Dataset section
══════

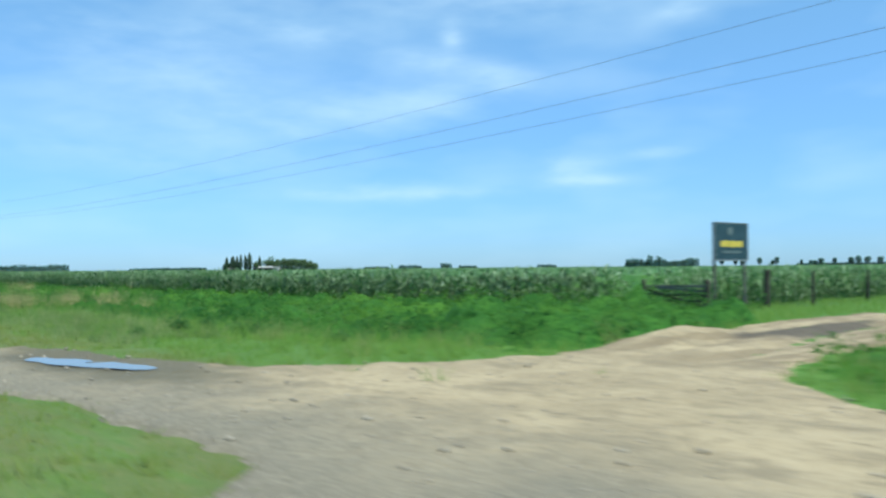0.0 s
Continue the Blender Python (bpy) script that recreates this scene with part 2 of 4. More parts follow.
M_DIRT = dirt_material()
M_ASPHALT = plain("asphalt", (0.11, 0.095, 0.078), (0.165, 0.145, 0.118), 0.8, 0.85, fine=60, bump=0.5)
M_STONE = plain("pale stone", (0.20, 0.175, 0.135), (0.36, 0.32, 0.255), 6, 0.85)
M_CONCRETE = plain("weathered concrete", (0.075, 0.073, 0.068), (0.15, 0.145, 0.132), 1.2, 0.85, stretch=(1, 1, 0.25))
M_TAR = plain("dark base coat", (0.055, 0.052, 0.047), (0.10, 0.093, 0.083), 2.0, 0.8)
M_ARM = plain("pale concrete", (0.14, 0.13, 0.11), (0.23, 0.215, 0.18), 3, 0.85)
M_PORCELAIN = plain("dark glazed porcelain", (0.035, 0.03, 0.032), (0.06, 0.05, 0.05), 8, 0.25, spec=0.5, bump=0)
M_STEEL = plain("galvanised steel", (0.22, 0.23, 0.24), (0.34, 0.35, 0.36), 12, 0.5, 0.7, bump=0)
M_CABLE = plain("weathered aluminium cable", (0.10, 0.11, 0.125), (0.15, 0.16, 0.175), 6, 0.6, 0.3, bump=0)
M_YELLOW = plain("yellow enamel", (0.62, 0.47, 0.06), (0.72, 0.56, 0.10), 9, 0.5, bump=0)
M_POST = plain("weathered hardwood", (0.032, 0.032, 0.025), (0.075, 0.07, 0.055), 6, 0.9, stretch=(1, 1, 0.2))
M_RAIL = plain("grey bleached timber", (0.11, 0.11, 0.095), (0.20, 0.195, 0.165), 5, 0.9, stretch=(0.2, 1, 1))
M_SIGN = plain("dark green sign paint", (0.018, 0.045, 0.062), (0.032, 0.068, 0.088), 2, 0.5, bump=0)
M_SIGN_GREY = plain("faded sign print", (0.10, 0.14, 0.15), (0.16, 0.2, 0.2), 6, 0.6, bump=0)
M_WALL = plain("whitewashed wall", (0.13, 0.11, 0.09), (0.24, 0.21, 0.18), 0.6, 0.9)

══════

Aim
Give every line back word for word and leave the pictures out.

Problem solution
0.0 s
Continue the Blender Python (bpy) script that recreates this scene with part 2 of 4. More parts follow.
M_DIRT = dirt_material()
M_ASPHALT = plain("asphalt", (0.11, 0.095, 0.078), (0.165, 0.145, 0.118), 0.8, 0.85, fine=60, bump=0.5)
M_STONE = plain("pale stone", (0.20, 0.175, 0.135), (0.36, 0.32, 0.255), 6, 0.85)
M_CONCRETE = plain("weathered concrete", (0.075, 0.073, 0.068), (0.15, 0.145, 0.132), 1.2, 0.85, stretch=(1, 1, 0.25))
M_TAR = plain("dark base coat", (0.055, 0.052, 0.047), (0.10, 0.093, 0.083), 2.0, 0.8)
M_ARM = plain("pale concrete", (0.14, 0.13, 0.11), (0.23, 0.215, 0.18), 3, 0.85)
M_PORCELAIN = plain("dark glazed porcelain", (0.035, 0.03, 0.032), (0.06, 0.05, 0.05), 8, 0.25, spec=0.5, bump=0)
M_STEEL = plain("galvanised steel", (0.22, 0.23, 0.24), (0.34, 0.35, 0.36), 12, 0.5, 0.7, bump=0)
M_CABLE = plain("weathered aluminium cable", (0.10, 0.11, 0.125), (0.15, 0.16, 0.175), 6, 0.6, 0.3, bump=0)
M_YELLOW = plain("yellow enamel", (0.62, 0.47, 0.06), (0.72, 0.56, 0.10), 9, 0.5, bump=0)
M_POST = plain("weathered hardwood", (0.032, 0.032, 0.025), (0.075, 0.07, 0.055), 6, 0.9, stretch=(1, 1, 0.2))
M_RAIL = plain("grey bleached timber", (0.11, 0.11, 0.095), (0.20, 0.195, 0.165), 5, 0.9, stretch=(0.2, 1, 1))
M_SIGN = plain("dark green sign paint", (0.018, 0.045, 0.062), (0.032, 0.068, 0.088), 2, 0.5, bump=0)
M_SIGN_GREY = plain("faded sign print", (0.10, 0.14, 0.15), (0.16, 0.2, 0.2), 6, 0.6, bump=0)
M_WALL = plain("whitewashed wall", (0.13, 0.11, 0.09), (0.24, 0.21, 0.18), 0.6, 0.9)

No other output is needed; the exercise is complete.